Given problem: Below is some material; set it all down exactly, apart from the pictures.

# # # # #

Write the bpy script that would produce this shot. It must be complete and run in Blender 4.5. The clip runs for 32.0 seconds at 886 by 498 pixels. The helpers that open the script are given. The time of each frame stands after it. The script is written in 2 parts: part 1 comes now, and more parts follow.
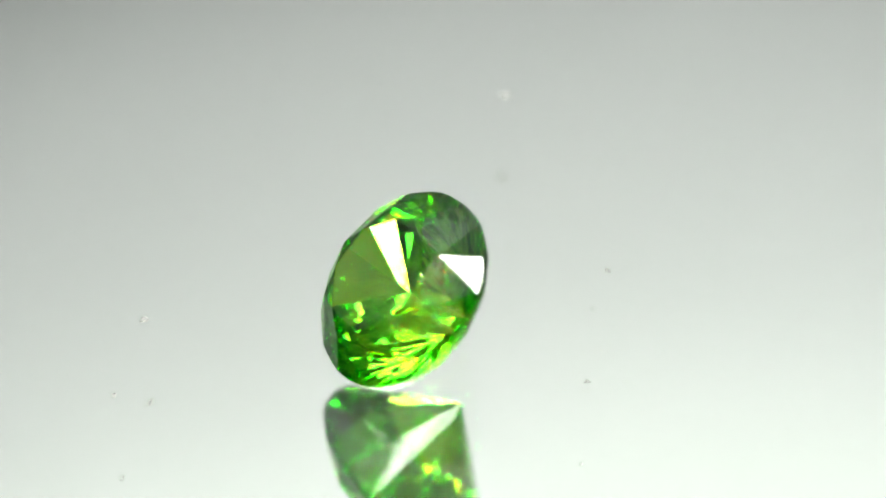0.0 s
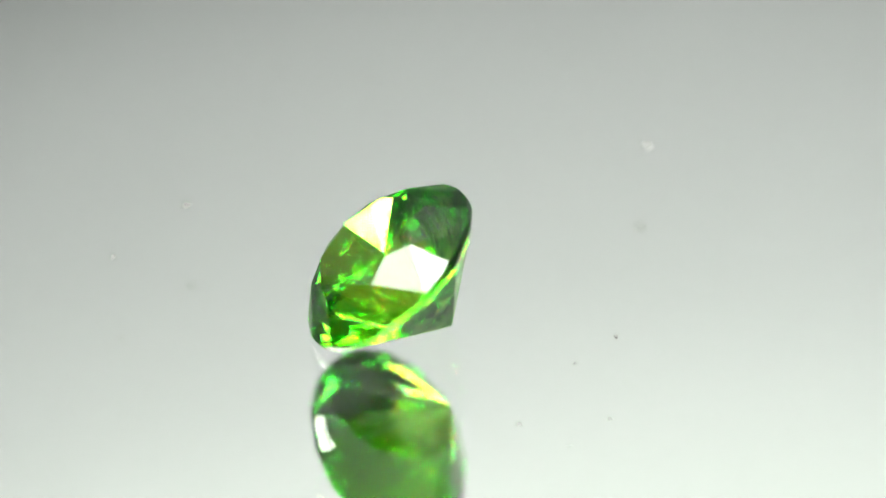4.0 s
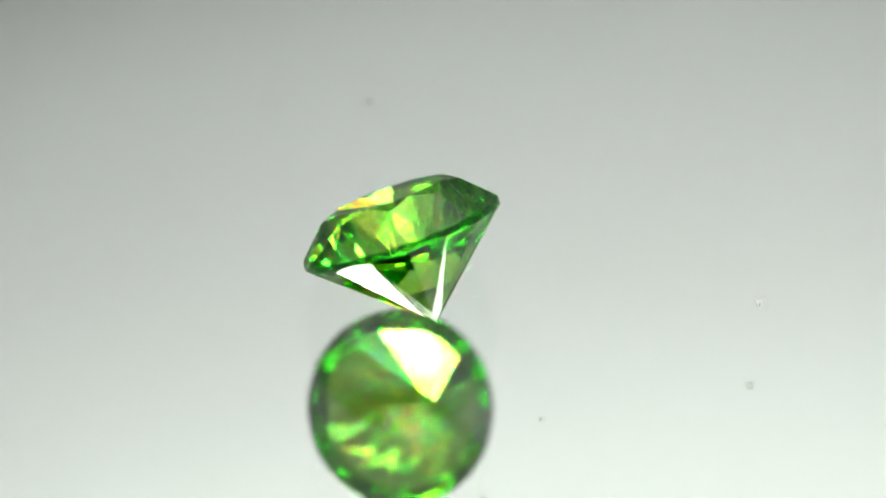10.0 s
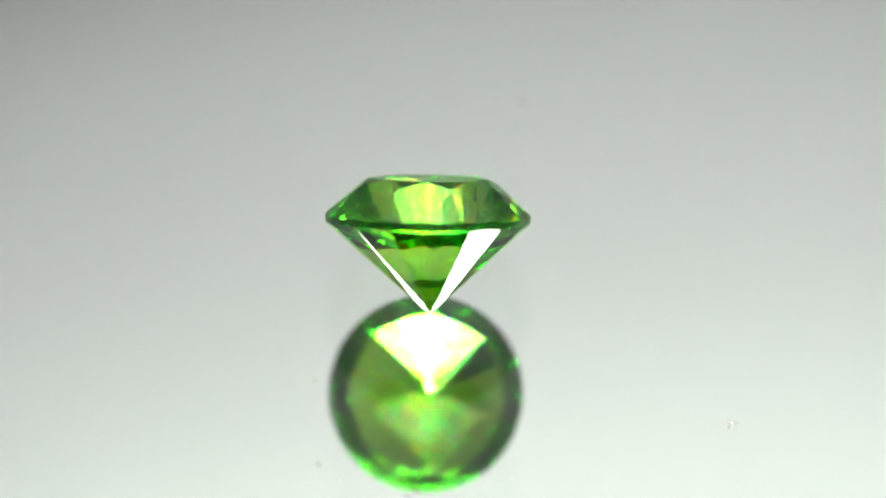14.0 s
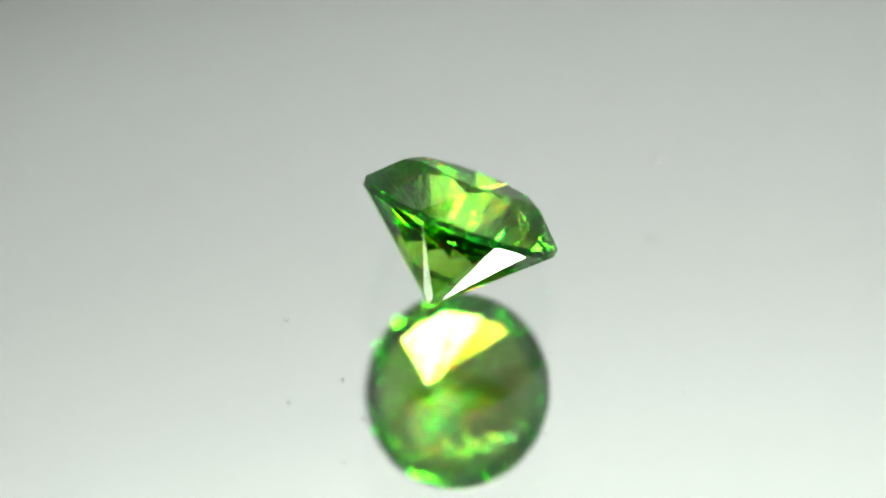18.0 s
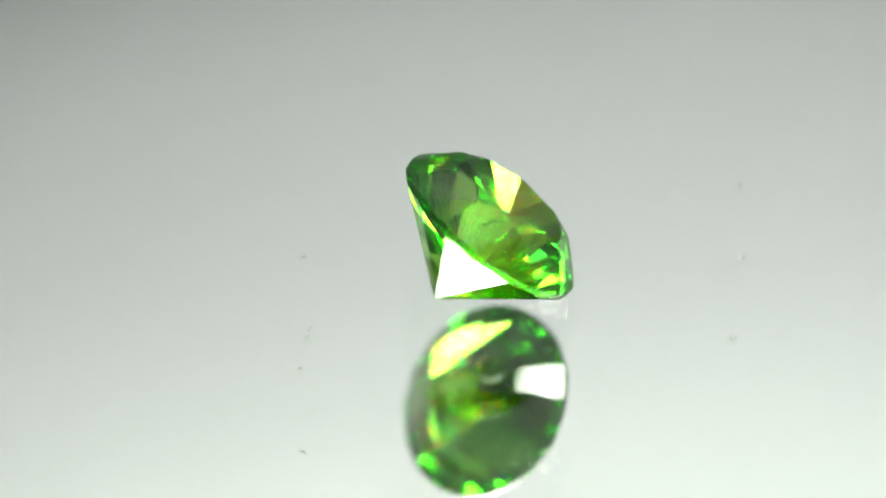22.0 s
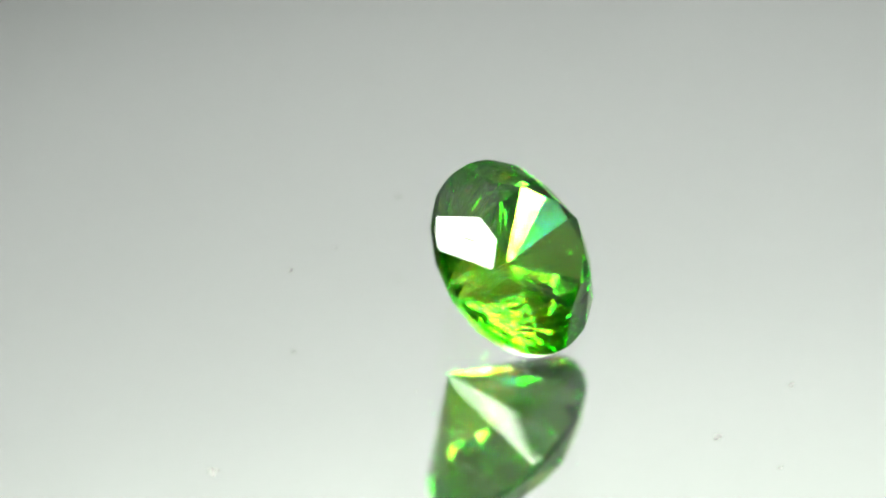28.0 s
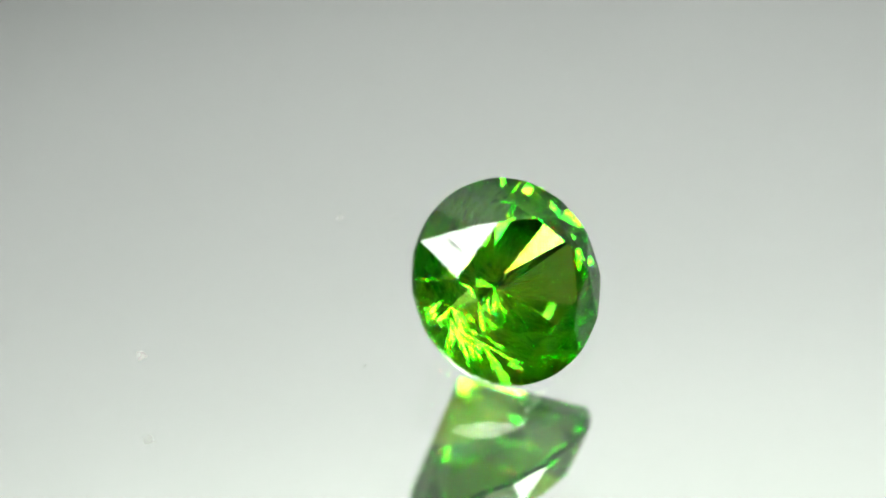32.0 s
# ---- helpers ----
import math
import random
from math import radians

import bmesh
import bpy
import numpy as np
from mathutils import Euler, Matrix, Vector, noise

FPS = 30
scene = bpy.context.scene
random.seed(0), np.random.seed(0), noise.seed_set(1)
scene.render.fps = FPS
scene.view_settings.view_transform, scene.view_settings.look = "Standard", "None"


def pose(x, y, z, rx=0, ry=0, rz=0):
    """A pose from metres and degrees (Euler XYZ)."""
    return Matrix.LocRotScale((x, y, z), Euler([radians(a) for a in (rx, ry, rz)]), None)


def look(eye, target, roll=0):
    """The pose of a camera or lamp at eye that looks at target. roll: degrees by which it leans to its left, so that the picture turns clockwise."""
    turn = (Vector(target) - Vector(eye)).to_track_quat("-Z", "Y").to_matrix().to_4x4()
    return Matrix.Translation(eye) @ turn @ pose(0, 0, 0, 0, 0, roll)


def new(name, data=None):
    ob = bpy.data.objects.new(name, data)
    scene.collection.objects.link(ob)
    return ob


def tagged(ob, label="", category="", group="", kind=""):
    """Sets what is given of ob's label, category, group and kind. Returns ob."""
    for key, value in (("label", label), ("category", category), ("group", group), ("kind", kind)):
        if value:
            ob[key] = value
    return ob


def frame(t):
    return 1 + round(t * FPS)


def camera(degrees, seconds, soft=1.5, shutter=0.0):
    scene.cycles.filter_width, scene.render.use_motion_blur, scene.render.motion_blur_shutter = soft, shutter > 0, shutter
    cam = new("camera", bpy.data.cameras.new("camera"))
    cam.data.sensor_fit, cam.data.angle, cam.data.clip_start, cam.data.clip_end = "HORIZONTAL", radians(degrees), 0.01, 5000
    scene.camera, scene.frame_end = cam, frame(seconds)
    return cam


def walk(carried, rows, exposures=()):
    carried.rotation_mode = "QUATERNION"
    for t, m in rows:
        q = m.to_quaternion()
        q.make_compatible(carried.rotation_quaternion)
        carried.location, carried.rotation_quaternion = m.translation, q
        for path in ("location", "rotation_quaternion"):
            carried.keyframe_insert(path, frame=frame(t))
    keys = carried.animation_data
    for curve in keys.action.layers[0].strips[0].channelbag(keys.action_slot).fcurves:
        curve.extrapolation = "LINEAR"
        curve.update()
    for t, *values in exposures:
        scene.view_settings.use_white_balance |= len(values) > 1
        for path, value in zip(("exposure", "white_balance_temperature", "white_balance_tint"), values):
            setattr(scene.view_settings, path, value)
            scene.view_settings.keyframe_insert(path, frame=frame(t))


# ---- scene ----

# # # # #

Answer in full:
Write the bpy script that would produce this shot. It must be complete and run in Blender 4.5. The clip runs for 32.0 seconds at 886 by 498 pixels. The helpers that open the script are given. The time of each frame stands after it. The script is written in 2 parts: part 1 comes now, and more parts follow.
0.0 s
4.0 s
10.0 s
14.0 s
18.0 s
22.0 s
28.0 s
32.0 s
# ---- helpers ----
import math
import random
from math import radians

import bmesh
import bpy
import numpy as np
from mathutils import Euler, Matrix, Vector, noise

FPS = 30
scene = bpy.context.scene
random.seed(0), np.random.seed(0), noise.seed_set(1)
scene.render.fps = FPS
scene.view_settings.view_transform, scene.view_settings.look = "Standard", "None"


def pose(x, y, z, rx=0, ry=0, rz=0):
    """A pose from metres and degrees (Euler XYZ)."""
    return Matrix.LocRotScale((x, y, z), Euler([radians(a) for a in (rx, ry, rz)]), None)


def look(eye, target, roll=0):
    """The pose of a camera or lamp at eye that looks at target. roll: degrees by which it leans to its left, so that the picture turns clockwise."""
    turn = (Vector(target) - Vector(eye)).to_track_quat("-Z", "Y").to_matrix().to_4x4()
    return Matrix.Translation(eye) @ turn @ pose(0, 0, 0, 0, 0, roll)


def new(name, data=None):
    ob = bpy.data.objects.new(name, data)
    scene.collection.objects.link(ob)
    return ob


def tagged(ob, label="", category="", group="", kind=""):
    """Sets what is given of ob's label, category, group and kind. Returns ob."""
    for key, value in (("label", label), ("category", category), ("group", group), ("kind", kind)):
        if value:
            ob[key] = value
    return ob


def frame(t):
    return 1 + round(t * FPS)


def camera(degrees, seconds, soft=1.5, shutter=0.0):
    scene.cycles.filter_width, scene.render.use_motion_blur, scene.render.motion_blur_shutter = soft, shutter > 0, shutter
    cam = new("camera", bpy.data.cameras.new("camera"))
    cam.data.sensor_fit, cam.data.angle, cam.data.clip_start, cam.data.clip_end = "HORIZONTAL", radians(degrees), 0.01, 5000
    scene.camera, scene.frame_end = cam, frame(seconds)
    return cam


def walk(carried, rows, exposures=()):
    carried.rotation_mode = "QUATERNION"
    for t, m in rows:
        q = m.to_quaternion()
        q.make_compatible(carried.rotation_quaternion)
        carried.location, carried.rotation_quaternion = m.translation, q
        for path in ("location", "rotation_quaternion"):
            carried.keyframe_insert(path, frame=frame(t))
    keys = carried.animation_data
    for curve in keys.action.layers[0].strips[0].channelbag(keys.action_slot).fcurves:
        curve.extrapolation = "LINEAR"
        curve.update()
    for t, *values in exposures:
        scene.view_settings.use_white_balance |= len(values) > 1
        for path, value in zip(("exposure", "white_balance_temperature", "white_balance_tint"), values):
            setattr(scene.view_settings, path, value)
            scene.view_settings.keyframe_insert(path, frame=frame(t))


# ---- scene ----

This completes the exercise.